Hard as it is to believe, it actually costs more money per pound for these firms to mine
Uranium than the market is willing to pay. In order to stay operational, these firms are
required to purchase uranium to meet their committed sales and to maintain a minimum
inventory. The end result is that these firms have been forced to operate at a loss for
years now.
The recent Q2 2021 Management Report for Cameco Corporation (CCJ) published on
June 30th shows that the company’s Average Unit Cost of Sales is $47-$48 per pound
of Uranium. For comparison, the spot price of Uranium on June 30th was around $32
per pound, a $15 to $16 deficit. To cap this all off, COVID19 hit Uranium miners very
hard, forcing them to close several of their mines.

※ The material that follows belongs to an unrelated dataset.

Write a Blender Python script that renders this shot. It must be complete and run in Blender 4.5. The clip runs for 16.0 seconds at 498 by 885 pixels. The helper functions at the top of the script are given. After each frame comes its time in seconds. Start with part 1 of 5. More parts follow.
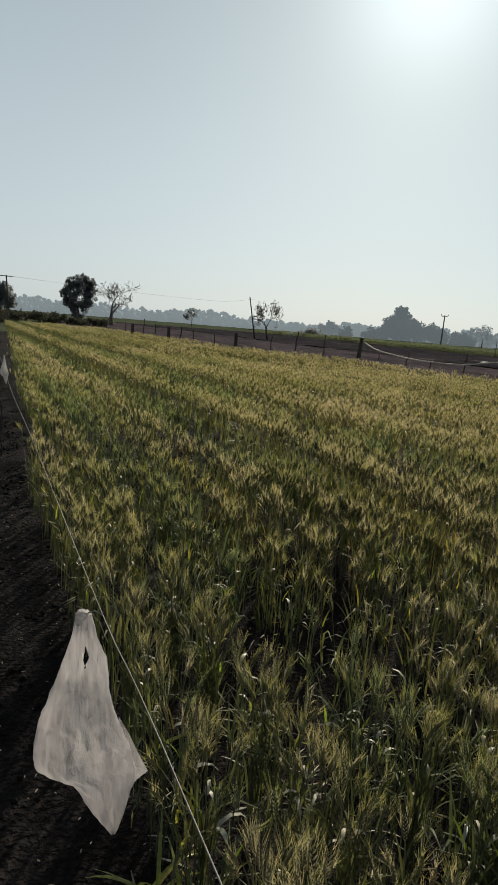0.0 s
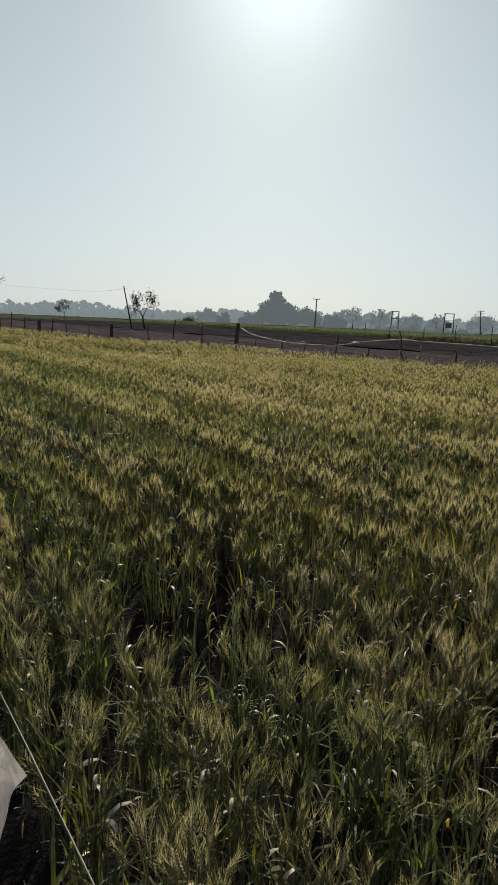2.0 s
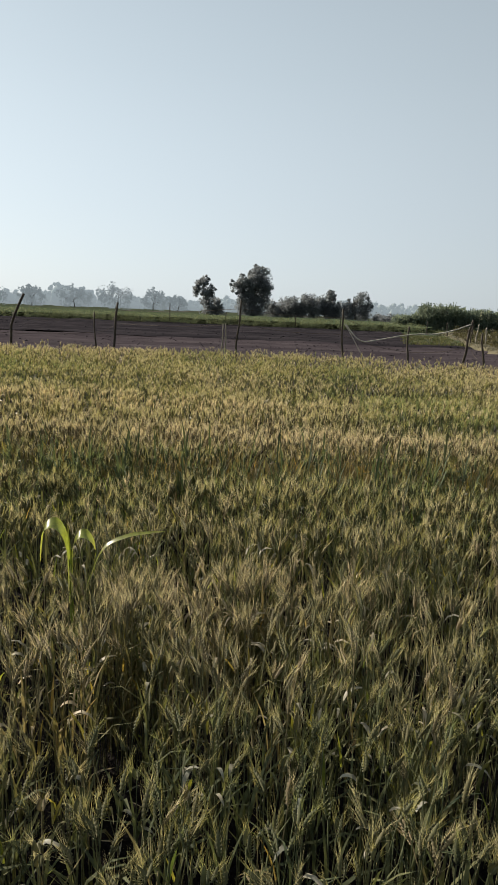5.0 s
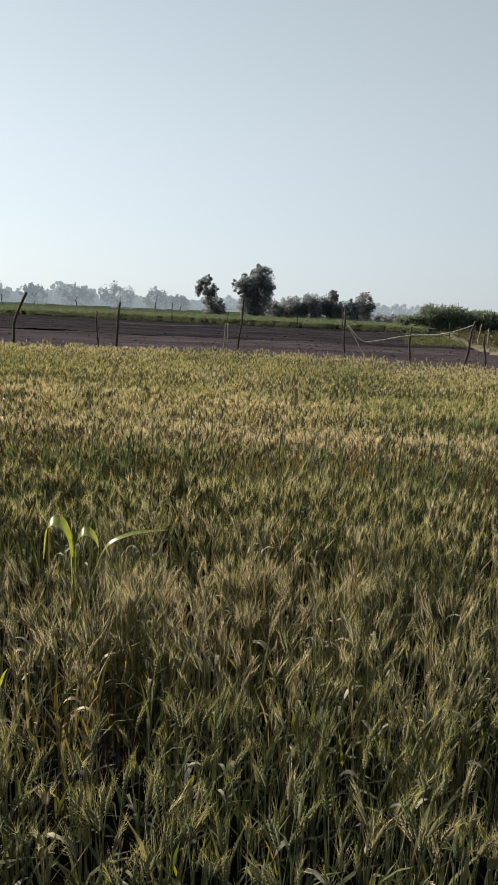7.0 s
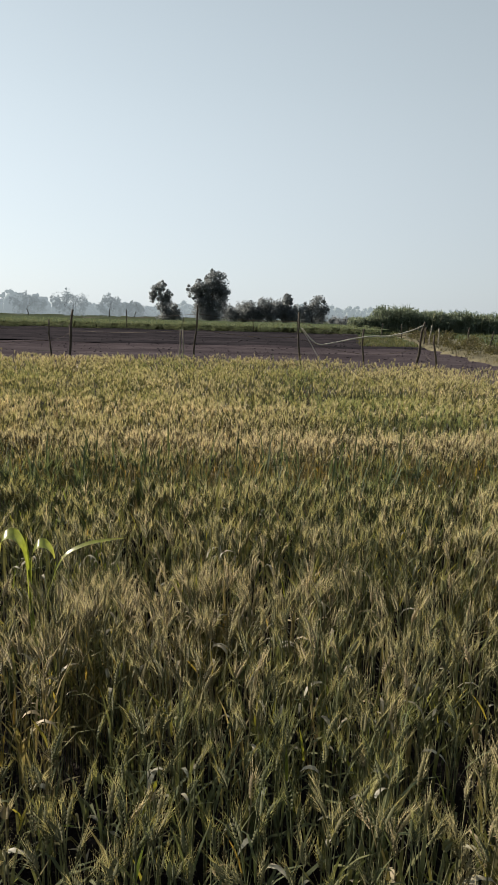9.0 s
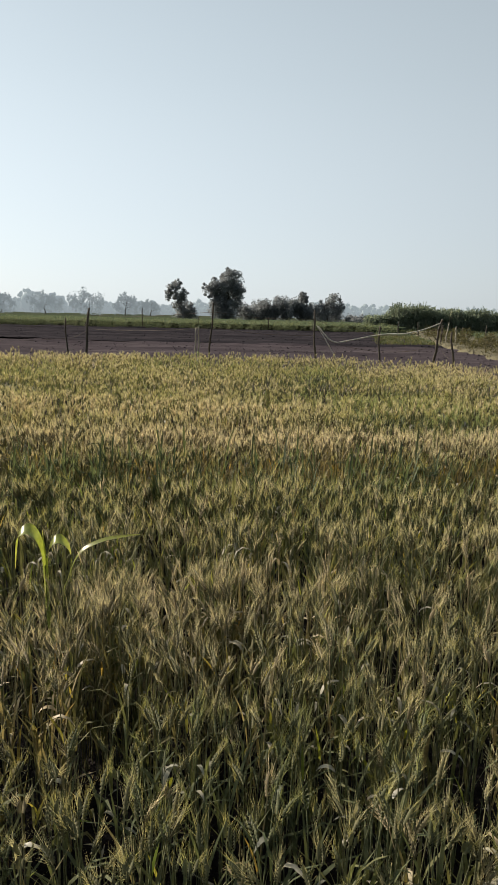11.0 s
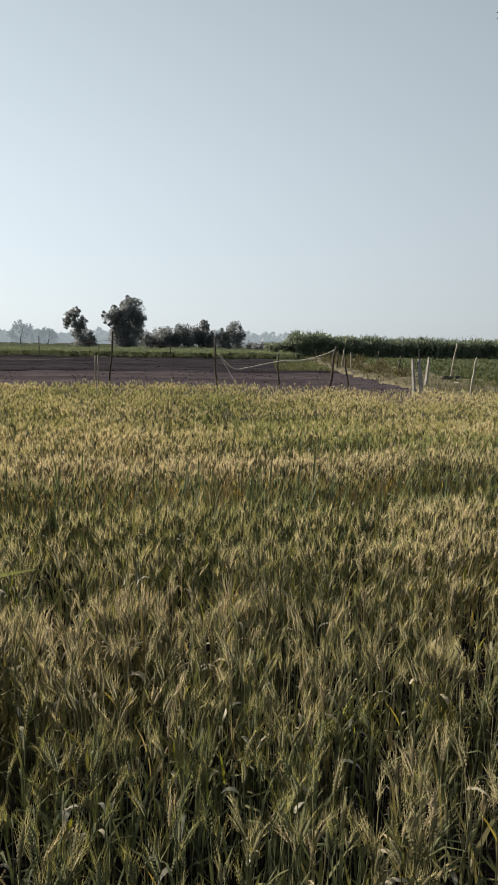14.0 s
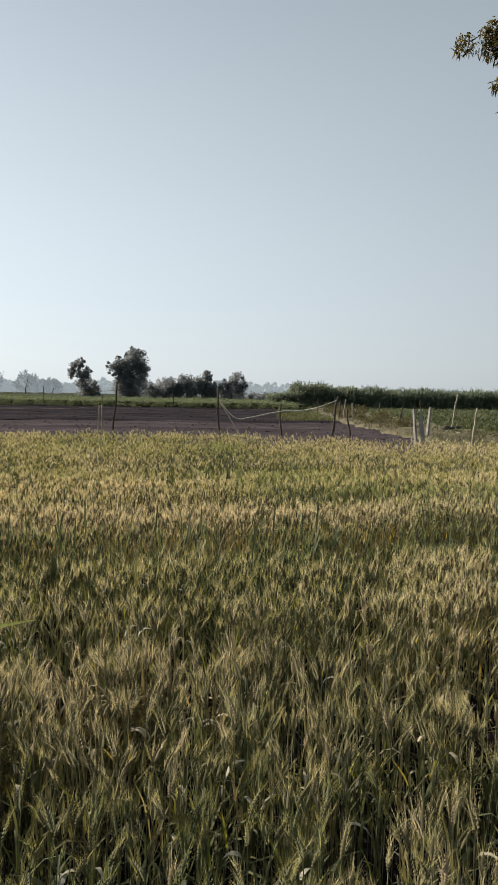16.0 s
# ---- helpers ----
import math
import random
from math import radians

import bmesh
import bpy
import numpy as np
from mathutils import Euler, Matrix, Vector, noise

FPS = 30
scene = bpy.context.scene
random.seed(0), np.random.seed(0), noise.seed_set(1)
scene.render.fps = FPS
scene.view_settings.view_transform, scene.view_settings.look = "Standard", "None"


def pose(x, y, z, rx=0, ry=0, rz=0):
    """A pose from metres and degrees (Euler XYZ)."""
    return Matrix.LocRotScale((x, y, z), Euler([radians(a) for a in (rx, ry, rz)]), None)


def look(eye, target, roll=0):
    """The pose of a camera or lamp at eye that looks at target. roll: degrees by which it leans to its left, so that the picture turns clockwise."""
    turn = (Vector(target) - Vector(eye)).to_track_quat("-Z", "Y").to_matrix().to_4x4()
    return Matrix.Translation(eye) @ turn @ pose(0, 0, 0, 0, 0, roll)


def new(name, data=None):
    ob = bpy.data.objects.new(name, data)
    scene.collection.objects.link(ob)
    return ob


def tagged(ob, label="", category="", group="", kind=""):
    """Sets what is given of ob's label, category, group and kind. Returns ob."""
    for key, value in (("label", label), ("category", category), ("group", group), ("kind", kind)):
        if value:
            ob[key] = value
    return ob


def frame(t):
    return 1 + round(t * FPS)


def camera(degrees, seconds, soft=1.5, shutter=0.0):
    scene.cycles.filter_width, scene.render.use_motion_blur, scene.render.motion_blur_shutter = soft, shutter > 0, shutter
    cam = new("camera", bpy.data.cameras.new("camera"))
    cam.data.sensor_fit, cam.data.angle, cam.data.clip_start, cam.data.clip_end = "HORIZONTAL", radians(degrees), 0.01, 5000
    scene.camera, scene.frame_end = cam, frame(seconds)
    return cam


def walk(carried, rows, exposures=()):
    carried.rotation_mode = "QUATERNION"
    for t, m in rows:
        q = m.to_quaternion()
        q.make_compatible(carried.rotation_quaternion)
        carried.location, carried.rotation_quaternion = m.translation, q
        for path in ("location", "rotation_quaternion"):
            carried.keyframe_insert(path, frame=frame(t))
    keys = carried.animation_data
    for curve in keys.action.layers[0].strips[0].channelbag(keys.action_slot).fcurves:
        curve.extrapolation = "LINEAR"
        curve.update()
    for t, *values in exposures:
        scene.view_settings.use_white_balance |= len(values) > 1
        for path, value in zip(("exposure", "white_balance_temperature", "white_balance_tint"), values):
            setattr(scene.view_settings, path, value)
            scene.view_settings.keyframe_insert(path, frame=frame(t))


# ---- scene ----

On paper, virtually none of the miners in this market, even the larger firms, look like an attractive buy. In the short term, it is possible for a firm to operate at a loss. In the long term the company, or in this case, the underlying commodity (Uranium) will either correct, or the firm will go out of business. Since Uranium is, and will continue to be a valuable commodity for manufacturing and energy, bankruptcy is unlikely.

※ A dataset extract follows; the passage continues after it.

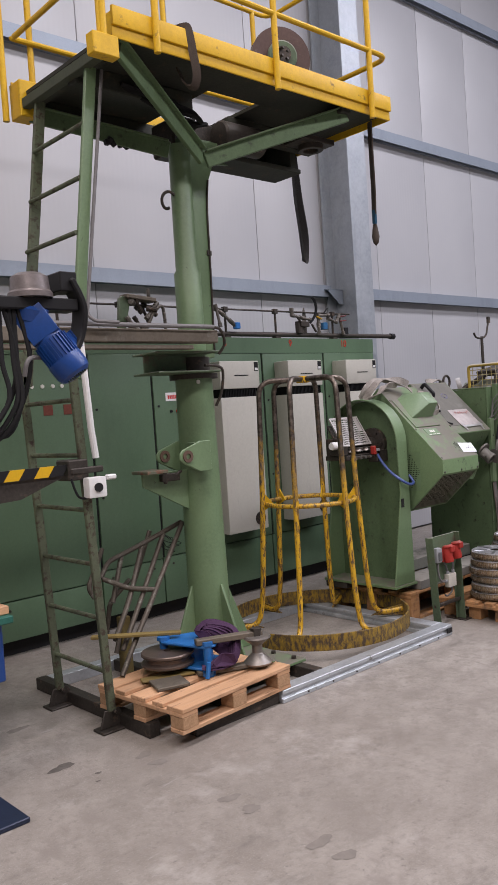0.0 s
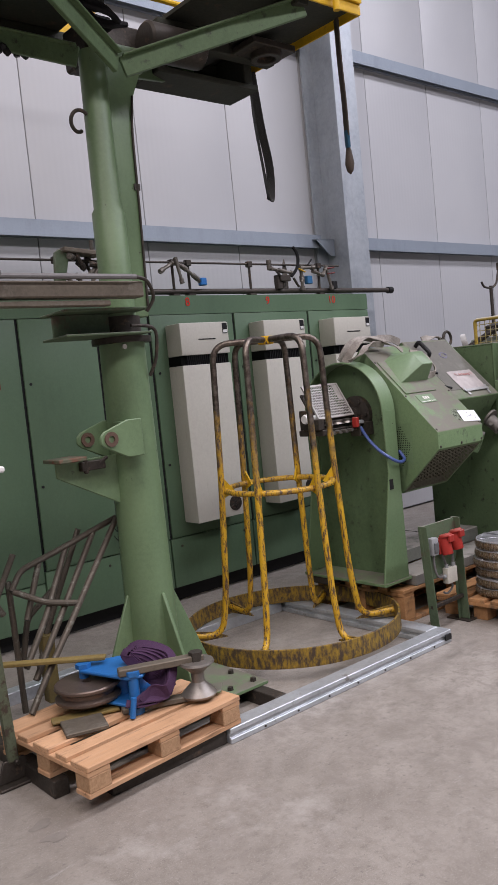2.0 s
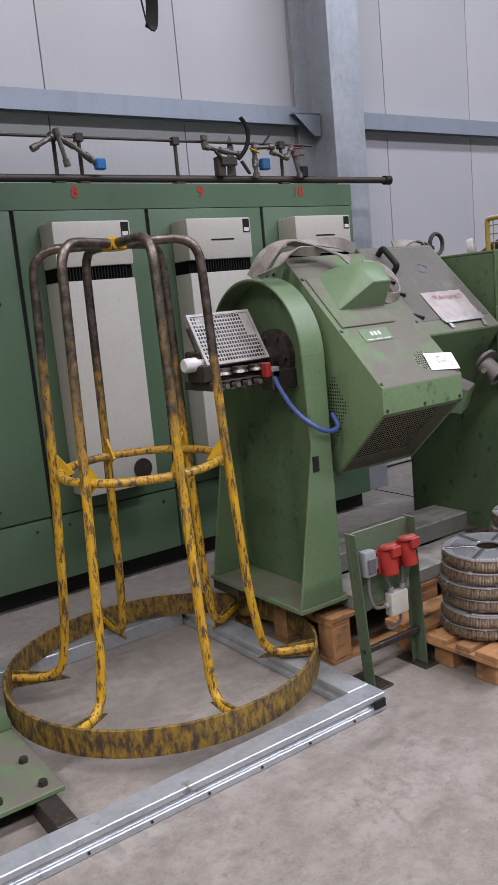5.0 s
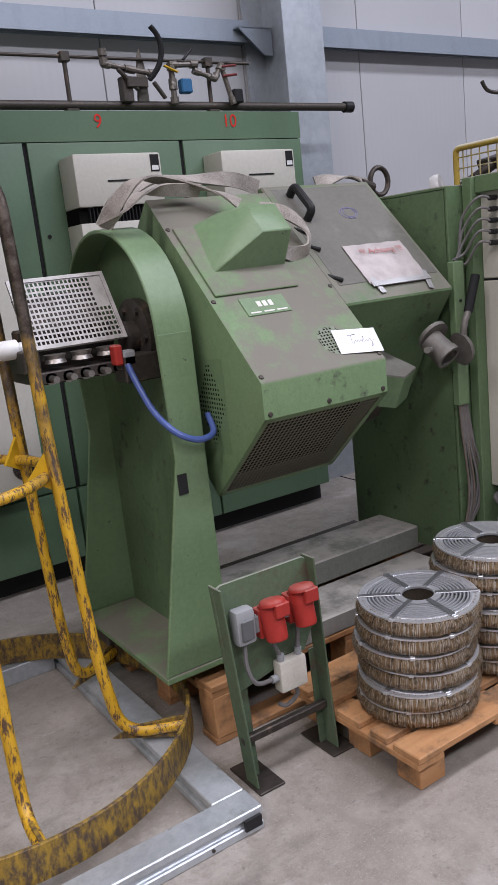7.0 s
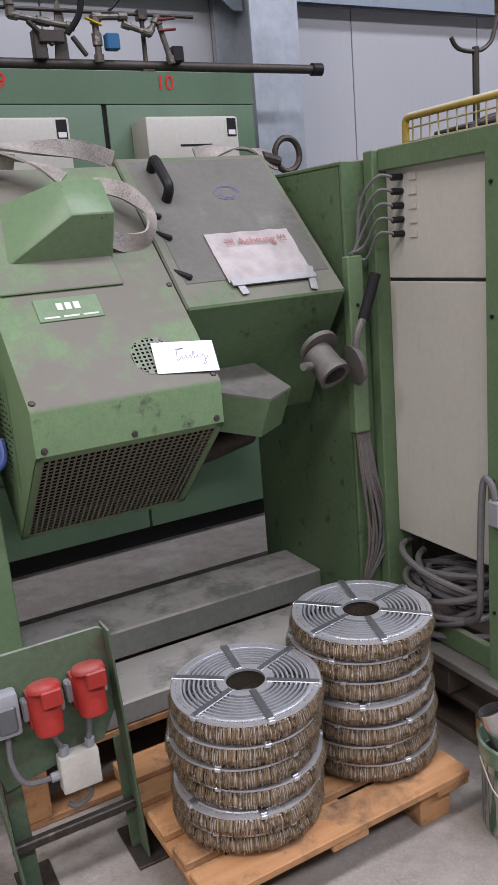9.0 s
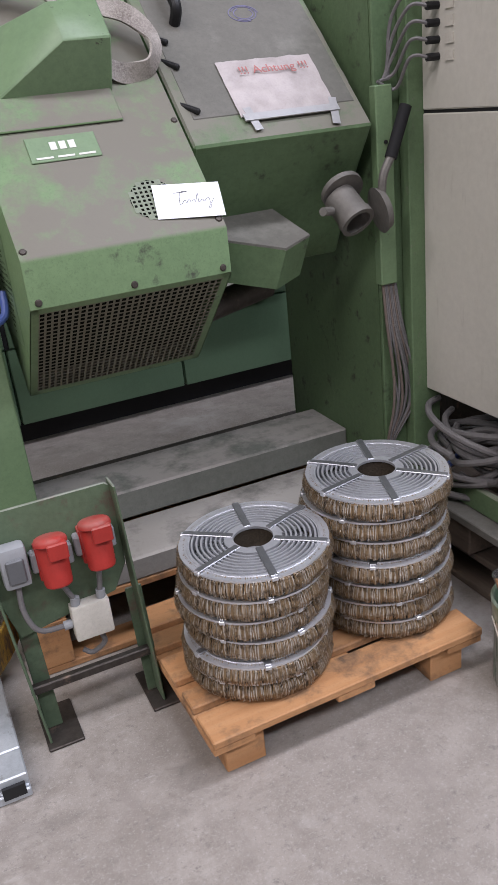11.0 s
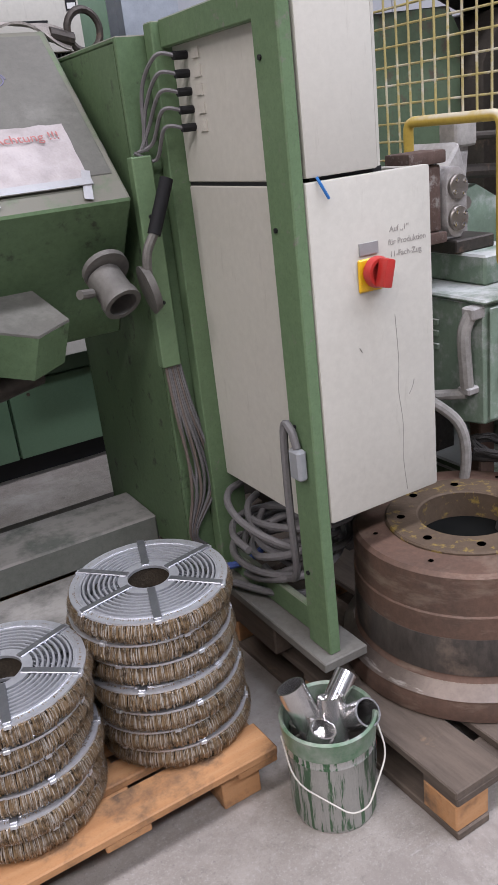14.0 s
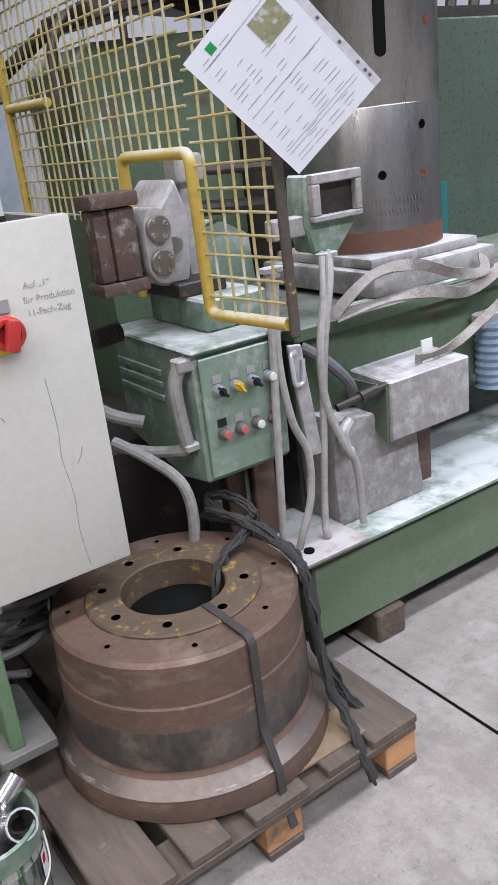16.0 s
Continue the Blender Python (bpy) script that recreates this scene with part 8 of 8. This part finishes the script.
# table frame under the capstan
bm = B()
box(bm, (6.62, 3.08, 0.86), (8.2, 4.2, 0.90))
box(bm, (6.62, 3.10, 0.60), (8.2, 3.13, 0.86))
part("table", soft(bm, 0.006), OLD_GREEN, dm)
bm = B()
box(bm, (6.64, 3.14, 0.352), (6.74, 3.24, 0.86))
box(bm, (8.0, 3.14, 0.352), (8.1, 3.24, 0.86))
box(bm, (6.66, 3.9, 0.352), (8.1, 4.1, 0.86))
part("table_leg", soft(bm, 0.006), STEEL, dm)
bm = B()
box(bm, (6.80, 3.09, 0.90), (7.5, 3.14, 0.915))
for xx in (6.92, 7.10, 7.28):
    prism(bm, [(3.10, 0.90), (3.18, 0.90), (3.18, 0.96)], "x", xx, xx + 0.012)
part("table_rib", soft(bm, 0.003), POWDER_GREEN, dm)
bm = B()
box(bm, (6.40, 3.14, 0.36), (6.46, 3.18, 0.62))
box(bm, (6.46, 3.10, 0.352), (6.53, 3.13, 0.64))
part("support_strut", soft(bm, 0.004), RUST, dm)
# solid dark box added to fill the dark open space low in the machine
bm = B()
box(bm, (6.10, 3.45, 0.0), (6.62, 4.2, 0.60))
part("dark_lower_fill", soft(bm, 0.02), STEEL, dm)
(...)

But did the price spike up recently?
The answer to this lies with a new player in the game. In comes the Sprott Physical Uranium Trust (TSX: U.UN). On August 17th, this trust company publicly announced an at the market buying initiative for the radioactive metal. Sprott is purchasing an immense amount of Uranium, and advertising this initiative as a step towards a carbon free energy future. Directly from the August 2021 Fact Sheet: as of the 31st, Sprott currently holds $741,169,791 worth of physical Uranium and they are continuing to purchase more.
To add another dimension to this phenomenon: the current demand for Uranium outstrips the supply. Current global demand fluctuates around 200 million pounds of Uranium, when companies are barely mining at all. Given global production is at 125 million pounds, there is a 75 million pound deficit in production. For more information see the image below, courtesy of Sprott's August 2021 Investor Fact Sheet:

Bank of America/Merril Lynch Analysts also made note of a stunning correlation between the Price of Uranium, and the purchasing habits of Sprott Trust. Given the nature of the Uranium marketplace, it is not surprising to see why Sprott has such an influence on the market.

Final Thoughts
A combination of factors make Uranium, and Uranium Miners a compelling trading opportunity and a long term investment. The market currently undervalues the metal as supply isn’t meeting demand at current market prices. Based on this factor alone, the price needs to correct or the companies themselves need to adjust their strategy.
The purchasing habits of entities like Sprott indicate a far thinking view of the future of where carbon free renewable energy plays a larger role in developed nations. As countries move away from fossil fuels, they may incorporate more nuclear energy. Uranium, unlike gold, generates interest in the form of power generation and is frequently used in manufacturing. This means there is opportunity for future growth.
One important thing to follow in the future is the narrative surrounding nuclear power generation. Nuclear power will see wider adoption if it is framed as a green energy alternative to fossil fuels. If this begins to occur in the public forum and media, Nuclear power generation will increase, and by proxy, the demand for Uranium will increase.